Alex : C'est assez ambigu, je n'imaginais pas qu'autant de monde réagirait positivement au nouvel album. Je me répète mais on était de moins en moins dans un style pop, le genre de musique « radio friendly » on l'a abandonné pour se consacrer à quelque chose qu'on avait réellement envie de faire. De ce fait on n'était pas dans l'optique d'avoir plus de fans qu'auparavant mais c'est bien sûr une bonne chose pour nous. On est créatifs, on a trouvé ce qui nous correspond le plus et c'est ce qui importe.

Concernant vos vidéo clips : ils sont comme à leur habitude peaufinés dans le moindre détail et très travaillés. Les idées majeures viennent du groupe ou des directeurs artistiques avec lesquels vous travaillez ?

Alex : Dans notre groupe il a toujours un « brainstorming » géant qui s'installe avec toutes nos idées mélangées pèle-mêle. Maintenant on est plus à arriver avec nos idées principales et on les remet dans les mains des directeurs artistiques. On veut rester ouverts à toute proposition et voir ce qui peut en découler. C'est bien de pouvoir demander une aide extérieure tout en gardant quand même un oeil sur ce qu'on voudrait.
Mike : On aime travailler avec les autres, que ce soit sur nos vidéos ou sur l'artwork. Dans son sens le plus pur, on considère tout ça comme une vraie collaboration.

J'ai la certitude qu'on est parvenus à proposer un album où toutes les chansons ne font qu'une mais ont un son différent.

Parlons du tracklisting : Night Of The Long Knives et White Whale sont de très bons choix pour ouvrir et clôturer le disque. Avez-vous réellement travaillé sur l'ordre des chansons ?

Alex : C'est vrai qu'on a largement débattu sur la manière dont l'album devait être présenté. Mathématiquement aussi on essayait de voir ce qui ferait de A Fever Dream un album tout en puissance. Concernant la chanson d'intro, on ne pouvait espérer mieux que Night Of The Long Knives. C'est le morceau parfait pour lancer la suite de l'album . On voulait qu'il envoie vraiment du lourd dans l'ensemble. Il sonne beaucoup plus rock, je voulais qu'il soit percutant du début à la fin.
Mike : On voulait également faire un « cross over » avec Get To Heaven.
Alex : On ne voulait pas créer quelque chose qui soulève de l'enthousiasme comme l'album précédent mais quelque chose de plus concis. A Fever Dream c'est juste onze chansons, enfin dix puisque New Deep n'est pas un titre à proprement parler, juste l'outro de Ivory Tower. J'ai la certitude qu'on est parvenus à proposer un album où toutes les chansons ne font qu'une mais ont un son différent.

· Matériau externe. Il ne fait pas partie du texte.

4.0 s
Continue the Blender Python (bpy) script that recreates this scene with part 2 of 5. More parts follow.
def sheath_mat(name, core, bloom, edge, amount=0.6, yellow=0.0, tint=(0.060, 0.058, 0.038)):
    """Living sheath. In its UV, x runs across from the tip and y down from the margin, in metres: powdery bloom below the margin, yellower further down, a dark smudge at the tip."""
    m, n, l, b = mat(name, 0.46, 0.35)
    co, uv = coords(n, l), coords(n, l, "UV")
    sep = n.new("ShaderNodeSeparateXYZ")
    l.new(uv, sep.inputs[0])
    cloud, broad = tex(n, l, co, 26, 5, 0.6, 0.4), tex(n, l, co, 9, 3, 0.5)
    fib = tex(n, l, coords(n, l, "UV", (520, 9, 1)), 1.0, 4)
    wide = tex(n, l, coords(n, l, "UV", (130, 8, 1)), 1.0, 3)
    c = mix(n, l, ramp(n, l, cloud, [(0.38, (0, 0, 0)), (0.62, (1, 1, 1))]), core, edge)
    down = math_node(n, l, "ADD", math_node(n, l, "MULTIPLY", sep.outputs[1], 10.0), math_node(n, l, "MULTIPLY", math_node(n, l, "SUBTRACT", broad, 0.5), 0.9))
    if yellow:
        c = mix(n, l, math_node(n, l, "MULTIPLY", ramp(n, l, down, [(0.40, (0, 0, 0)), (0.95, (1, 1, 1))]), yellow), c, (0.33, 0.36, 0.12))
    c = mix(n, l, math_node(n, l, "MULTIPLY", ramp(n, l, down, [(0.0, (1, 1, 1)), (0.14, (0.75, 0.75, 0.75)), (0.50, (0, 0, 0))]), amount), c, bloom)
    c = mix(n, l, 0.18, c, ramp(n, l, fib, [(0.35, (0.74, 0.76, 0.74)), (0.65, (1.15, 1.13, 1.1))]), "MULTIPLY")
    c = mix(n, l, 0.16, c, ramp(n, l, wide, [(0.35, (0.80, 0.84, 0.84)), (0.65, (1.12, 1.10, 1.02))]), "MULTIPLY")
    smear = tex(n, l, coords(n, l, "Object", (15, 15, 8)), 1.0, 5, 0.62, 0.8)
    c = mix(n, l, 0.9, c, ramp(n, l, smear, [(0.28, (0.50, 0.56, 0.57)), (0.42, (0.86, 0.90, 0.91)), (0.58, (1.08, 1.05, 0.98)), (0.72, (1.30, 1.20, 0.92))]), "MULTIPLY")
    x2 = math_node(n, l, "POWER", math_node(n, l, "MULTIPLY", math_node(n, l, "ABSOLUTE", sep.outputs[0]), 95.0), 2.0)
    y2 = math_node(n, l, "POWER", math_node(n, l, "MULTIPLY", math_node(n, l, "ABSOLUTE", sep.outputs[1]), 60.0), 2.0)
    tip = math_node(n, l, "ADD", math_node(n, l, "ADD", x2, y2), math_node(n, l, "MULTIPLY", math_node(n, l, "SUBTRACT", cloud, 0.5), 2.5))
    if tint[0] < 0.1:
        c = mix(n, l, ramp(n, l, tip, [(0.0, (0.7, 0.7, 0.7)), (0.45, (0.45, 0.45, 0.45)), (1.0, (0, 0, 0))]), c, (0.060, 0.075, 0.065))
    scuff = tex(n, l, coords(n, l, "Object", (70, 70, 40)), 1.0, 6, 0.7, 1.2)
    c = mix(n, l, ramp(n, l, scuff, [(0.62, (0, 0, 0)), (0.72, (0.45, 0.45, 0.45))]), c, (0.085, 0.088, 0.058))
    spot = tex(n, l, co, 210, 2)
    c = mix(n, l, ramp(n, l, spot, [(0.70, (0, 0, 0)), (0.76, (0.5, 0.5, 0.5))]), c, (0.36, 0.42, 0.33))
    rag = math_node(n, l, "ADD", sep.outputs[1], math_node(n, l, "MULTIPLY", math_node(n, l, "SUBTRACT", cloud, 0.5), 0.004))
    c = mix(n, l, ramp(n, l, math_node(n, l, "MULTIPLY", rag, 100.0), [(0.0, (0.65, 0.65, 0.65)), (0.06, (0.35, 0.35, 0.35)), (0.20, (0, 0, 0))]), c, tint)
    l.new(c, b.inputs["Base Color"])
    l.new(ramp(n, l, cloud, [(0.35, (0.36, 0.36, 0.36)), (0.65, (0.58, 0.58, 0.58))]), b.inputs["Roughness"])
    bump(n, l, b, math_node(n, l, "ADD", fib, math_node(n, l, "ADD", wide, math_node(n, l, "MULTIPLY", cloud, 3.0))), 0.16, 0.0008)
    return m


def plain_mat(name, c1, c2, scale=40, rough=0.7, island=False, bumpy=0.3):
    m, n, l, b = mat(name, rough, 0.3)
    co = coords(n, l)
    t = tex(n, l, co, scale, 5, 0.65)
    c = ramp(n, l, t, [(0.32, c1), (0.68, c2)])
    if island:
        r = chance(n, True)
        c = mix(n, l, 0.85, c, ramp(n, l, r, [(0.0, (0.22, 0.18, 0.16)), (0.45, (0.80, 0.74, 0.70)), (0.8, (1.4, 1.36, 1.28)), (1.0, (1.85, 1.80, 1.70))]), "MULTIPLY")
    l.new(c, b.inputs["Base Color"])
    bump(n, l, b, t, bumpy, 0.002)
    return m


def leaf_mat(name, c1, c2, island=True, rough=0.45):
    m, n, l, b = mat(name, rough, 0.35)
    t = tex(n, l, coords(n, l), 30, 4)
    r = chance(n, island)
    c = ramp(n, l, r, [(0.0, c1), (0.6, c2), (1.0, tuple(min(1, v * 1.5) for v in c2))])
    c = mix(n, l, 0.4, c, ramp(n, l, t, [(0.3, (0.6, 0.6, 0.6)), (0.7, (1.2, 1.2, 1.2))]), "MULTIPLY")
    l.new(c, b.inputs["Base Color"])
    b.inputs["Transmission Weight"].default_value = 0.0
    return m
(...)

A l'heure actuelle, vous n'avez sorti aucun 45 tours. Chose que vous aviez l'habitude de faire auparavant. Y en aura-t-il de prévu prochainement ou avez vous abandonné l'idée ?

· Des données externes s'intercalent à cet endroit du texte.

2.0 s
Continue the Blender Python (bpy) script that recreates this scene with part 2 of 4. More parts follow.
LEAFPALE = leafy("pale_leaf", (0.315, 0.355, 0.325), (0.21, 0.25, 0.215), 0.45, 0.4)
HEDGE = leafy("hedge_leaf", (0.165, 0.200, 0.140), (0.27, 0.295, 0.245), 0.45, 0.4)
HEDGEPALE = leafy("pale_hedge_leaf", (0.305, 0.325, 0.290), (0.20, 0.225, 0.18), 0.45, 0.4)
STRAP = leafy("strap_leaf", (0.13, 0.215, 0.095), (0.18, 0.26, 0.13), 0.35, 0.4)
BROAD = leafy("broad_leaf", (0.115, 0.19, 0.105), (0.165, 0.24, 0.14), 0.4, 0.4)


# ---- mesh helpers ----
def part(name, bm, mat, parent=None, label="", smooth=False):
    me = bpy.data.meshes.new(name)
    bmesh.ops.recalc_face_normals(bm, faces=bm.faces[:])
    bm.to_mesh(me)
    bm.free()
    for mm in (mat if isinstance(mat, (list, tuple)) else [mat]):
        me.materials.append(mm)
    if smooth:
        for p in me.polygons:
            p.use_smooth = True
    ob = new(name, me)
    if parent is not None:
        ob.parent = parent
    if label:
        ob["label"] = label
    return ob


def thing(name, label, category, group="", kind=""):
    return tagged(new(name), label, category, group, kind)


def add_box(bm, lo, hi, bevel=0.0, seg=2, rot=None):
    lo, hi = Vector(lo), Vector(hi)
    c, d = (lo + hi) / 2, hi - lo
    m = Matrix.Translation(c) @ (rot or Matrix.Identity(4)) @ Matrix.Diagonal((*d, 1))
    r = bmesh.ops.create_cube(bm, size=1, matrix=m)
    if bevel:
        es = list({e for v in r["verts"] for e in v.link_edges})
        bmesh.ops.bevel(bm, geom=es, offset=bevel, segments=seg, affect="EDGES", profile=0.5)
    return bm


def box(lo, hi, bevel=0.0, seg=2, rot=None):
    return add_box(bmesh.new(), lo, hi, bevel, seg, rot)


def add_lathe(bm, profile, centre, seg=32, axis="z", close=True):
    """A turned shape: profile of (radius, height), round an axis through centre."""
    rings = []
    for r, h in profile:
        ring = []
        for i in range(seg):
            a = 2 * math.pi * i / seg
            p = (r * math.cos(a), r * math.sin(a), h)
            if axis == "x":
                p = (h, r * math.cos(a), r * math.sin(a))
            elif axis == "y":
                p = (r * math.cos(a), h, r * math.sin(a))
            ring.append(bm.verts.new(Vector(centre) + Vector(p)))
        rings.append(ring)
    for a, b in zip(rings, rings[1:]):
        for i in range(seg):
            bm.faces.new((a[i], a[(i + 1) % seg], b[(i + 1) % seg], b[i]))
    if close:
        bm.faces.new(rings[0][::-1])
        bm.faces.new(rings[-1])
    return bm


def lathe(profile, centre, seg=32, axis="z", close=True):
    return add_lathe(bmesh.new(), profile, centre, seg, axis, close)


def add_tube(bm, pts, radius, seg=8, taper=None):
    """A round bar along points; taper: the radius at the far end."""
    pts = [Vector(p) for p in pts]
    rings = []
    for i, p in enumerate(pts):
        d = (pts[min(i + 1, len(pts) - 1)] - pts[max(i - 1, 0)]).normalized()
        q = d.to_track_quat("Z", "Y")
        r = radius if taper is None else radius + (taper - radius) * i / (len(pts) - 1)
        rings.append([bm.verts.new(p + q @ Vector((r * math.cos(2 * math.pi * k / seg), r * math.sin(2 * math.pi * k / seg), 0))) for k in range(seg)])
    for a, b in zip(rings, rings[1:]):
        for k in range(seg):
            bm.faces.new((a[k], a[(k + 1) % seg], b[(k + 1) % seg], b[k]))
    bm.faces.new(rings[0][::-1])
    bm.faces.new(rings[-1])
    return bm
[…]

Alex : Je crois qu'aucune sortie physique n'est prévue.
Mike : Sortir un single en vinyle demande quand même un peu de temps, et du temps on en a moins qu'avant, on a envie de vite passer à autre chose en fait alors on ne s'attarde plus vraiment là-dessus. Mais peut-être qu'au final on fera un petit truc...
Alex : Oui, on pourrait faire une édition limitée, quelque chose de simple.

Vos singles sont passés sur les plus ondes des principales radio au Royaume-Uni (Radio 1, BBC6 Music...). En dépit des plateformes d'écoute et des réseaux sociaux, considérez-vous que la radio reste le principal support pour la musique ?

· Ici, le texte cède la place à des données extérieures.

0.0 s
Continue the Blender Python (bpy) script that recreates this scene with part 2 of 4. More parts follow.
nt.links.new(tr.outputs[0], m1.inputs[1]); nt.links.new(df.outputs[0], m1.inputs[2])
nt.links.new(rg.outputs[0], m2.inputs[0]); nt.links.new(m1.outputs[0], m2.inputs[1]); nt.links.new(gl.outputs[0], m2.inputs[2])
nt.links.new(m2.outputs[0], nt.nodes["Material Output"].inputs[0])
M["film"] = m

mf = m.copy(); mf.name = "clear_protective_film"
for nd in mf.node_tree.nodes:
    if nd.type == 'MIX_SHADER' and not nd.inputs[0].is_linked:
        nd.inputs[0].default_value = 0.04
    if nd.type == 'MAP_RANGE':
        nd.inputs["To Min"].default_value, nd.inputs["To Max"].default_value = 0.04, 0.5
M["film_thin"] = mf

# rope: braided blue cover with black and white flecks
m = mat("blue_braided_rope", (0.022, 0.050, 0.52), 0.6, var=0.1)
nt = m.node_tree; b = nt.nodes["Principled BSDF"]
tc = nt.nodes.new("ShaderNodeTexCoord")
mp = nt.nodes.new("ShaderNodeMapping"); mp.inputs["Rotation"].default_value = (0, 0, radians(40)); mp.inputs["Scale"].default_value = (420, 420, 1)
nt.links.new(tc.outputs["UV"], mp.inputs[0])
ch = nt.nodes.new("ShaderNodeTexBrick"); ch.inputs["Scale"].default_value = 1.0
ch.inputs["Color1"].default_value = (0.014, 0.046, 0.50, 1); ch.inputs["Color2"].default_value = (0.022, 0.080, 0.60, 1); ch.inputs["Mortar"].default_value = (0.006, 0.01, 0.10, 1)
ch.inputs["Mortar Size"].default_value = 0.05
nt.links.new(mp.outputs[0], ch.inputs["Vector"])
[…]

Alex : C'est difficile à dire, je trouve que chaque plateforme d'écoute a son importance. C'est vrai que maintenant tu as tendance à plus piocher les sons et morceaux sur des sites comme Youtube...
Mike : Je considère quand même qu'on serait un peu lésés si la radio n'existait plus. Ça reste agréable d'entendre tes chansons passer sur les ondes.
Alex : Oui, c'est vraiment cool. Tu te dis « on est toujours dans la course, notre musique est toujours appréciée ». La scène musicale est toujours aussi large ici et tous les groupes n'ont pas le privilège d'être diffusés à la radio.
Mike : Tous les ans il y a beaucoup de groupes qui émergent et qui espèrent passer sur les ondes. Je ne dirais pas que c'est comme une sorte de compétition mais y a beaucoup de nouvelles choses à découvrir et quand toi, avec tes années dans la musique, tu arrives encore à être joué, ça reste très gratifiant. On verra ce qu'il en est quand on aura vingt ans de carrière derrière nous.

Bien que A Fever Dream ne soit sorti qu'en août dernier, avez vous déjà commencé à travailler sur le prochain album ?

Alex : Un petit peu pour être honnête, enfin j'ai commencé à écrire quelques mélodies mais on est encore à se décider sur quoi se pencher et ce qu'on voudrait vraiment atteindre sur le prochain opus. J'ai du mal à faire un break, je ne peux m'empêcher de me pencher sur l'écriture des prochains morceaux. Il est juste trop tôt pour dire quelle direction on prendra la prochaine fois.